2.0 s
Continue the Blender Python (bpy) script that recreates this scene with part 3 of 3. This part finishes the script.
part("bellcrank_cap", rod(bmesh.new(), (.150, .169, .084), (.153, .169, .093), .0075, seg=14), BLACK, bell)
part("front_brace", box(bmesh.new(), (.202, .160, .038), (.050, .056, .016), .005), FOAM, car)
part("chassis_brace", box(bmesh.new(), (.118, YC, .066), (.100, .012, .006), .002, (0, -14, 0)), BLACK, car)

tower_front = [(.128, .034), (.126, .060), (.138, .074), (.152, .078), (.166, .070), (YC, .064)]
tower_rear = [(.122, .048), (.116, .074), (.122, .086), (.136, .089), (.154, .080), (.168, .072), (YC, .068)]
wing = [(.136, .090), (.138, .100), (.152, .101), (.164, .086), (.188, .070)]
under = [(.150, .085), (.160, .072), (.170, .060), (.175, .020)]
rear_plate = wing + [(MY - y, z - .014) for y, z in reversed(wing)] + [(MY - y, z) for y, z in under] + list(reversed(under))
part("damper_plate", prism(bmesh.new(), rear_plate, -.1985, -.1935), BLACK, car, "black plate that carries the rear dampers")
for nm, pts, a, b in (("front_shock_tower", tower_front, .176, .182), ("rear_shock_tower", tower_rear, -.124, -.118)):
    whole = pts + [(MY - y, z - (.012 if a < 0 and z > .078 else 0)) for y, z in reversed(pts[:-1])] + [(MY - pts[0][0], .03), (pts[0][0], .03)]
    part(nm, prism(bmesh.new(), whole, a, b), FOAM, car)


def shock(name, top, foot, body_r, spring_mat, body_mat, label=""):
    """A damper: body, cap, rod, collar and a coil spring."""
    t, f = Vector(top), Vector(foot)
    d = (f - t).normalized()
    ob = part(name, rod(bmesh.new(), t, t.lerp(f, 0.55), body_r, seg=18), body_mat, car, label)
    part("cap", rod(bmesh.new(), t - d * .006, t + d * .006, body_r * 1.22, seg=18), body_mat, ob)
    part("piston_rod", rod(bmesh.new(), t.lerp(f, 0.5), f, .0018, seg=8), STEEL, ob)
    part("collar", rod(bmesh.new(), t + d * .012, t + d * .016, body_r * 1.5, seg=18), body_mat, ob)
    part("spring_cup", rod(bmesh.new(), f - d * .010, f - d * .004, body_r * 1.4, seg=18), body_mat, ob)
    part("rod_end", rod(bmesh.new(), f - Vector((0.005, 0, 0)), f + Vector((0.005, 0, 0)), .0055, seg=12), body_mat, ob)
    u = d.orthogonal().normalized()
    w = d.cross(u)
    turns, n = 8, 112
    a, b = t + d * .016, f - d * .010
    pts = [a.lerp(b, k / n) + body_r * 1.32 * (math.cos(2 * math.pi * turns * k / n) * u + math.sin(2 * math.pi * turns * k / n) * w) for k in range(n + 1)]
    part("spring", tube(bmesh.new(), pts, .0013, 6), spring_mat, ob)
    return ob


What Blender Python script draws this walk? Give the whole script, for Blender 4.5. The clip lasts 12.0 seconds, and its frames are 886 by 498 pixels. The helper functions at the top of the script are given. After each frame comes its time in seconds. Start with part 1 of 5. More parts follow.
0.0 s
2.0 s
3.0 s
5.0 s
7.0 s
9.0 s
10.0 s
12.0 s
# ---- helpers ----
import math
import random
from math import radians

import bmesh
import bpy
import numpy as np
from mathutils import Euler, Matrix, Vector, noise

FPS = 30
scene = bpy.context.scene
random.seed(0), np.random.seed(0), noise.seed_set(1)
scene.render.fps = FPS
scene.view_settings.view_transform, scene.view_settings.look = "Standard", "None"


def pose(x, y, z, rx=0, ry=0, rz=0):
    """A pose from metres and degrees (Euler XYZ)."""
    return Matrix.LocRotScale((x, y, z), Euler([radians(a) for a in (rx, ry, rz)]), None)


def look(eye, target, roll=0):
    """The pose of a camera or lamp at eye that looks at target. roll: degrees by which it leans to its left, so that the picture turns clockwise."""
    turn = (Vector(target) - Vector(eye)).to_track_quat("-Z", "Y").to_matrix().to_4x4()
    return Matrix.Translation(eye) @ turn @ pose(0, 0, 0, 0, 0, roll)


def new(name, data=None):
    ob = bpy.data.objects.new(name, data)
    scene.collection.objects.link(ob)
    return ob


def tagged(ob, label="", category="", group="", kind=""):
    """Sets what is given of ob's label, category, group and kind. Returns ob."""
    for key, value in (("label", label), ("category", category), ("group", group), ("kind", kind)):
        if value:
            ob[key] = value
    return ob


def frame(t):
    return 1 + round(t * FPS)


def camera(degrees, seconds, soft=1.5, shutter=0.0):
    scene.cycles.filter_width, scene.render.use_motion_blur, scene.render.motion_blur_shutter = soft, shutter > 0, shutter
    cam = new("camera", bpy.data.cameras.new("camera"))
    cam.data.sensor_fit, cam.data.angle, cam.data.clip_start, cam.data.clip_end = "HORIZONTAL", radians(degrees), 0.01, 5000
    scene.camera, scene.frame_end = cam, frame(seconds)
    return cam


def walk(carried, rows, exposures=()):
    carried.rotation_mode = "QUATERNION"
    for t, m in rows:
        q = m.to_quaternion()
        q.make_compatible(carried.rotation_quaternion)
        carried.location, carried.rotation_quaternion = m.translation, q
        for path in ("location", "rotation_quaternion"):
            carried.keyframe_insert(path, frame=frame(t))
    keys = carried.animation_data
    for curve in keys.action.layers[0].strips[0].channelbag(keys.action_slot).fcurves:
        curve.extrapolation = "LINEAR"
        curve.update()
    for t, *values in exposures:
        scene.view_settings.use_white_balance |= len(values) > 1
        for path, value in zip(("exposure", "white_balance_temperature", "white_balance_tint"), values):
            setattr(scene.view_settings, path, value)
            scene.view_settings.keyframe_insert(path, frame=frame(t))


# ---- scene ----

■ ■ ■ ■ ■ ■ ■

§ **REQUIRED TASK**
Your task is to print the whole listing again exactly.

§ **COMPLETED EXERCISE**
2.0 s
Continue the Blender Python (bpy) script that recreates this scene with part 3 of 3. This part finishes the script.
part("bellcrank_cap", rod(bmesh.new(), (.150, .169, .084), (.153, .169, .093), .0075, seg=14), BLACK, bell)
part("front_brace", box(bmesh.new(), (.202, .160, .038), (.050, .056, .016), .005), FOAM, car)
part("chassis_brace", box(bmesh.new(), (.118, YC, .066), (.100, .012, .006), .002, (0, -14, 0)), BLACK, car)

tower_front = [(.128, .034), (.126, .060), (.138, .074), (.152, .078), (.166, .070), (YC, .064)]
tower_rear = [(.122, .048), (.116, .074), (.122, .086), (.136, .089), (.154, .080), (.168, .072), (YC, .068)]
wing = [(.136, .090), (.138, .100), (.152, .101), (.164, .086), (.188, .070)]
under = [(.150, .085), (.160, .072), (.170, .060), (.175, .020)]
rear_plate = wing + [(MY - y, z - .014) for y, z in reversed(wing)] + [(MY - y, z) for y, z in under] + list(reversed(under))
part("damper_plate", prism(bmesh.new(), rear_plate, -.1985, -.1935), BLACK, car, "black plate that carries the rear dampers")
for nm, pts, a, b in (("front_shock_tower", tower_front, .176, .182), ("rear_shock_tower", tower_rear, -.124, -.118)):
    whole = pts + [(MY - y, z - (.012 if a < 0 and z > .078 else 0)) for y, z in reversed(pts[:-1])] + [(MY - pts[0][0], .03), (pts[0][0], .03)]
    part(nm, prism(bmesh.new(), whole, a, b), FOAM, car)


def shock(name, top, foot, body_r, spring_mat, body_mat, label=""):
    """A damper: body, cap, rod, collar and a coil spring."""
    t, f = Vector(top), Vector(foot)
    d = (f - t).normalized()
    ob = part(name, rod(bmesh.new(), t, t.lerp(f, 0.55), body_r, seg=18), body_mat, car, label)
    part("cap", rod(bmesh.new(), t - d * .006, t + d * .006, body_r * 1.22, seg=18), body_mat, ob)
    part("piston_rod", rod(bmesh.new(), t.lerp(f, 0.5), f, .0018, seg=8), STEEL, ob)
    part("collar", rod(bmesh.new(), t + d * .012, t + d * .016, body_r * 1.5, seg=18), body_mat, ob)
    part("spring_cup", rod(bmesh.new(), f - d * .010, f - d * .004, body_r * 1.4, seg=18), body_mat, ob)
    part("rod_end", rod(bmesh.new(), f - Vector((0.005, 0, 0)), f + Vector((0.005, 0, 0)), .0055, seg=12), body_mat, ob)
    u = d.orthogonal().normalized()
    w = d.cross(u)
    turns, n = 8, 112
    a, b = t + d * .016, f - d * .010
    pts = [a.lerp(b, k / n) + body_r * 1.32 * (math.cos(2 * math.pi * turns * k / n) * u + math.sin(2 * math.pi * turns * k / n) * w) for k in range(n + 1)]
    part("spring", tube(bmesh.new(), pts, .0013, 6), spring_mat, ob)
    return ob


What Blender Python script draws this walk? Give the whole script, for Blender 4.5. The clip lasts 12.0 seconds, and its frames are 886 by 498 pixels. The helper functions at the top of the script are given. After each frame comes its time in seconds. Start with part 1 of 5. More parts follow.
0.0 s
2.0 s
3.0 s
5.0 s
7.0 s
9.0 s
10.0 s
12.0 s
# ---- helpers ----
import math
import random
from math import radians

import bmesh
import bpy
import numpy as np
from mathutils import Euler, Matrix, Vector, noise

FPS = 30
scene = bpy.context.scene
random.seed(0), np.random.seed(0), noise.seed_set(1)
scene.render.fps = FPS
scene.view_settings.view_transform, scene.view_settings.look = "Standard", "None"


def pose(x, y, z, rx=0, ry=0, rz=0):
    """A pose from metres and degrees (Euler XYZ)."""
    return Matrix.LocRotScale((x, y, z), Euler([radians(a) for a in (rx, ry, rz)]), None)


def look(eye, target, roll=0):
    """The pose of a camera or lamp at eye that looks at target. roll: degrees by which it leans to its left, so that the picture turns clockwise."""
    turn = (Vector(target) - Vector(eye)).to_track_quat("-Z", "Y").to_matrix().to_4x4()
    return Matrix.Translation(eye) @ turn @ pose(0, 0, 0, 0, 0, roll)


def new(name, data=None):
    ob = bpy.data.objects.new(name, data)
    scene.collection.objects.link(ob)
    return ob


def tagged(ob, label="", category="", group="", kind=""):
    """Sets what is given of ob's label, category, group and kind. Returns ob."""
    for key, value in (("label", label), ("category", category), ("group", group), ("kind", kind)):
        if value:
            ob[key] = value
    return ob


def frame(t):
    return 1 + round(t * FPS)


def camera(degrees, seconds, soft=1.5, shutter=0.0):
    scene.cycles.filter_width, scene.render.use_motion_blur, scene.render.motion_blur_shutter = soft, shutter > 0, shutter
    cam = new("camera", bpy.data.cameras.new("camera"))
    cam.data.sensor_fit, cam.data.angle, cam.data.clip_start, cam.data.clip_end = "HORIZONTAL", radians(degrees), 0.01, 5000
    scene.camera, scene.frame_end = cam, frame(seconds)
    return cam


def walk(carried, rows, exposures=()):
    carried.rotation_mode = "QUATERNION"
    for t, m in rows:
        q = m.to_quaternion()
        q.make_compatible(carried.rotation_quaternion)
        carried.location, carried.rotation_quaternion = m.translation, q
        for path in ("location", "rotation_quaternion"):
            carried.keyframe_insert(path, frame=frame(t))
    keys = carried.animation_data
    for curve in keys.action.layers[0].strips[0].channelbag(keys.action_slot).fcurves:
        curve.extrapolation = "LINEAR"
        curve.update()
    for t, *values in exposures:
        scene.view_settings.use_white_balance |= len(values) > 1
        for path, value in zip(("exposure", "white_balance_temperature", "white_balance_tint"), values):
            setattr(scene.view_settings, path, value)
            scene.view_settings.keyframe_insert(path, frame=frame(t))


# ---- scene ----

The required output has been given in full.